In a piece I co-authored with Meena Jha (CQU) for Times Higher Education Campus, we argued that generative AI has turned teachers into auditors. It is a provocative claim but one grounded in what many educators are living right now. This post takes that argument and brings it home. What does it actually look like at UTS, and what can we do about it?
Here is a question worth sitting with: when did marking start feeling like detective work?
If you have found yourself spending more time scrutinising how a student produced an assignment than what they actually learned, you are not alone. Across universities worldwide, and right here at UTS, Generative AI has significantly changed how students produce their work. It has also changed the very definition of what educators are expected to do, adding new responsibilities that were never part of the job description. For example, interpreting AI policies on the fly, judging whether a student’s reflection is genuine or performative, and making difficult calls in grey areas that no policy quite covers.
From guide to gatekeeper
Think about why you became a teacher. It was not for the marking. It was not for the policy documents. It was for the student who emails you six months later to say something you taught them changed how they see the world. It was for the tutorial that runs ten minutes over because the discussion got too good to stop. It was for that moment when you can see, right in front of you, that something has clicked. That is what teaching is. That is what makes it worth it. That joy is under pressure.

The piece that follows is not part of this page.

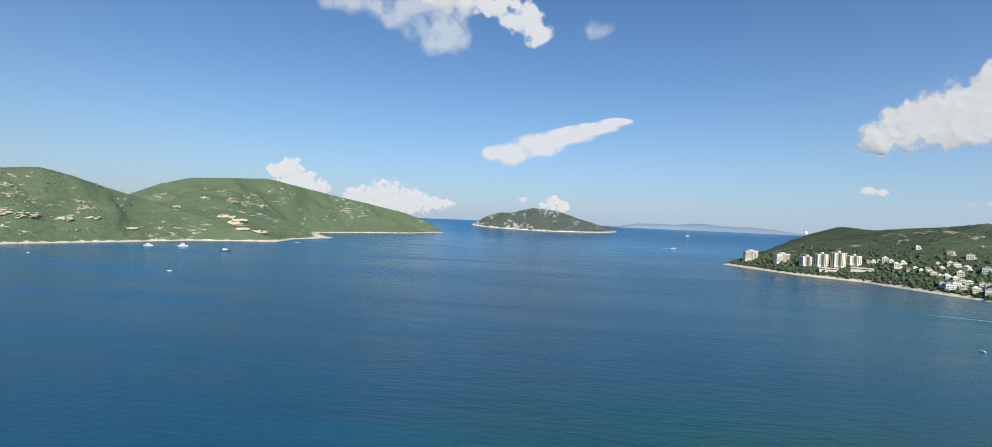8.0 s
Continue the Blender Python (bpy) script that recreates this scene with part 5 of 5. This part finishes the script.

When a student submits an assignment today, many educators are no longer asking only, did they learn this? They are asking: did they write this? Did they think this? Is this reflection genuine? Was the AI a scaffold or a ghostwriter? These are not simple questions and answering them across dozens or hundreds of submissions is exhausting.
In my own postgraduate teaching, I required students to submit GenAI usage templates alongside weekly tasks, including tool declarations, transcripts and reflective commentary. On paper, this creates transparency. In practice, it transfers a significant interpretive burden onto the educator. The marking does not get lighter. It gets different, and often harder.
The gap between policy and practice
UTS has worked hard to develop a clear, principled approach to GenAI. Our position of effective, ethical engagement is the right one. We are not banning these tools, and we are not pretending they do not exist. UTS has developed guidelines, Canvas Commons templates, academic integrity resources, and a Library Generative AI Study Guide that can be embedded directly into subject sites.
But even the best policy hits a wall when it meets the reality of a Wednesday afternoon tutorial with 40 students and three different interpretations of what “permitted use” means.
Policies are, by necessity, broad. Classrooms are messy. The gap between what the policy says and what it means for a specific task, in a specific discipline, with a specific cohort, is currently being filled by individual educators, largely alone, in real time. That is not sustainable, and it is not fair.
What is actually at stake
When the primary lens through which educators view student work becomes one of suspicion rather than curiosity, trust erodes on both sides. Students feel monitored, educators feel like compliance officers, and the relationship that makes great teaching possible starts to break down.
Trust is not a bonus feature of good teaching. It is the whole point. When students feel safe, they take risks. They ask the questions they are embarrassed to ask. They engage with feedback instead of just accepting a grade and moving on. But when they feel constantly watched and second-guessed, they stop doing all of that. Instead, they do just enough to get through. They perform compliance rather than demonstrate understanding. And that is the opposite of everything we are trying to achieve.
So what do we do about it?
The answer is not to ban AI or pretend it does not exist. It is to teach differently. Here are four shifts that are already working at UTS and beyond.
- Bring AI into the room. Run activities that use it. Discuss its outputs together. Ask students to critique what it produces. When GenAI becomes part of the conversation rather than something done in secret, it stops being a threat and starts being a teaching tool.
- Design tasks that require students to think, not just produce. Oral components, in-class activities and iterative drafts are much harder to outsource and far more revealing of what a student actually understands. The goal is not to catch students out. It is to make their thinking visible.
- You do not have to figure this out alone. Talk to your peers, share what is working and what is not. At UTS, learning designers and faculty librarians are also here to help. The UTS Library Generative AI Study Guide, Education Express resources, and the Canvas Commons templates for academic integrity and GenAI are a good place to start, and both can be embedded directly into your Canvas site.
- Talk to your students about it openly. Not as a warning but as a real conversation about their learning, their future careers, and what these tools can and cannot do for them. Students who understand why a boundary exists are far more likely to respect it.
The bigger picture
UTS is a university built on the idea that technology and humanity go together, that innovation and ethics are not in opposition. That is exactly the mindset needed right now.
Generative AI is not going away. The students in our classrooms will spend their careers working alongside these tools. What we teach them about how to engage with AI, critically, ethically and with genuine intellectual ownership, may matter more than almost anything else we cover.
That is not a burden. It is an opportunity. But only if we step back into the role of educator, not auditor.
This post draws on research published in Australasian Journal of Educational Technology (AJET).